With the risk identified and monitored, you can move to the most critical stage: targeted risk assessment and remediation via the ASSURE module. The previous steps enable you to focus your efforts in the right place. ASSURE launches targeted assessments to engage suppliers directly. This is where you verify if the AI-identified risks are true, turning "predictive noise" into "defensible nuance."
To help you visualize how these tools work in harmony with international standards, the table below maps the NQC integrated cycle to the OECD 6-Step Due Diligence Guidance.

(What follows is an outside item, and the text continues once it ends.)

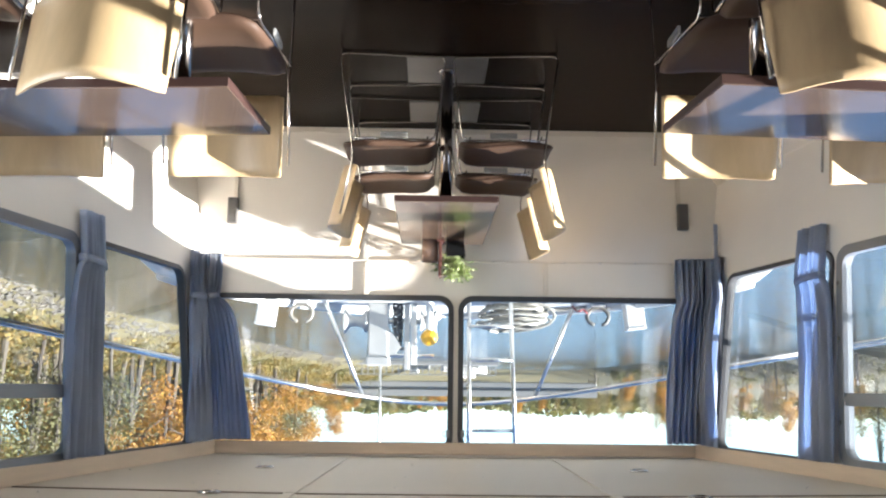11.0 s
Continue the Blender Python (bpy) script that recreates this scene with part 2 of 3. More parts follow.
def tube(pts, r, seg=8, closed=False, radii=None, bm=None):
    pts = [Vector(p) for p in pts]
    own = bmesh.new() if bm is None else bm
    rings = []
    cnt = len(pts)
    up = Vector((0, 0, 1))
    prev = None
    for i, p in enumerate(pts):
        if closed:
            d = pts[(i + 1) % cnt] - pts[i - 1]
        else:
            d = pts[min(i + 1, cnt - 1)] - pts[max(i - 1, 0)]
        d.normalize()
        if prev is None:
            side = d.cross(up if abs(d.z) < 0.9 else Vector((1, 0, 0))).normalized()
        else:
            side = (prev - d * prev.dot(d)).normalized()
        prev = side
        other = d.cross(side)
        rad = radii[i] if radii else r
        rings.append([own.verts.new(p + (side * math.cos(2 * math.pi * j / seg) + other * math.sin(2 * math.pi * j / seg)) * rad) for j in range(seg)])
    for i in range(cnt if closed else cnt - 1):
        a, b = rings[i], rings[(i + 1) % cnt]
        for j in range(seg):
            own.faces.new((a[j], a[(j + 1) % seg], b[(j + 1) % seg], b[j]))
    if not closed:
        own.faces.new(rings[0][::-1])
        own.faces.new(rings[-1])
    return own


def lathe(profile, seg=24, bm=None, centre=(0, 0, 0)):
    own = bmesh.new() if bm is None else bm
    rings = []
    for r, z in profile:
        rings.append([own.verts.new((centre[0] + r * math.cos(2 * math.pi * j / seg), centre[1] + r * math.sin(2 * math.pi * j / seg), centre[2] + z)) for j in range(seg)])
    for a, b in zip(rings, rings[1:]):
        for j in range(seg):
            own.faces.new((a[j], a[(j + 1) % seg], b[(j + 1) % seg], b[j]))
    own.faces.new(rings[0][::-1])
    own.faces.new(rings[-1])
    return own


def round_rect(u0, u1, v0, v1, r, n=6):
    pts = []
    for cu, cv, a0 in ((u1 - r, v1 - r, 0), (u0 + r, v1 - r, 90), (u0 + r, v0 + r, 180), (u1 - r, v0 + r, 270)):
        for j in range(n + 1):
            a = radians(a0 + 90 * j / n)
            pts.append((cu + r * math.cos(a), cv + r * math.sin(a)))
    return pts


def panel(outer, holes, place, thick):
    """A sheet of that thickness with openings through it. place(u, v, d) gives the point, d metres behind the face."""
    bm = bmesh.new()
    loops = [outer] + holes
    for d in (0.0, thick):
        edges = []
        for lp in loops:
            vs = [bm.verts.new(place(u, v, d)) for u, v in lp]
            edges += [bm.edges.new((vs[i], vs[(i + 1) % len(vs)])) for i in range(len(vs))]
        bmesh.ops.triangle_fill(bm, use_beauty=True, use_dissolve=False, edges=edges)
    for lp in loops:
        a = [bm.verts.new(place(u, v, 0)) for u, v in lp]
        b = [bm.verts.new(place(u, v, thick)) for u, v in lp]
        for i in range(len(lp)):
            j = (i + 1) % len(lp)
            bm.faces.new((a[i], a[j], b[j], b[i]))
    bmesh.ops.remove_doubles(bm, verts=bm.verts[:], dist=1e-5)
    return bm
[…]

| OECD Step | Official OECD Name | NQC Product Integration | Role of AI & Machine Learning | Value |
| Step 1 | Embed RBC into Policies | SAQ / ASSURE | None | Foundation: Requires human leadership to set the standards and governance models. |
| Step 2(a) | Identify Risks | MINEAI / SURVEIL | High | Discovery: Rapidly maps sub-tiers and flags potential threats from global data. |
| Step 2(b) | Assess Risks | ASSURE / MAP | Low (Support) | Verification: Suppliers must engage to confirm if AI predictions are reality. |
| Step 3 | Cease, Prevent or Mitigate | ASSURE | None | Remediation: Human-led corrective actions and strategic decisions to resolve harm. |
| Step 4 | Track Implementation | ASSURE | Medium | Remediation: Suppliers execute human-verified corrective actions with tracked due dates. |
| Step 5 | Communicate / Report | ASSURE | None | Reporting: Must be based on verified data, not AI-generated assumptions, for audit defense. |
| Step 6 | Provide for Remedy | ASSURE | None | Accountability: Managing formal grievance and remedy processes. |
How AI is changing supply chains in 2026 is by removing the "guesswork" from the start of the journey. By choosing to integrate AI into the initial identification and prioritization stages, you solve real-world visibility gaps and free your team to focus on what matters most: the strategic orchestration of your global network.
You aren't just seeing the storm; you are finally in control of the ship.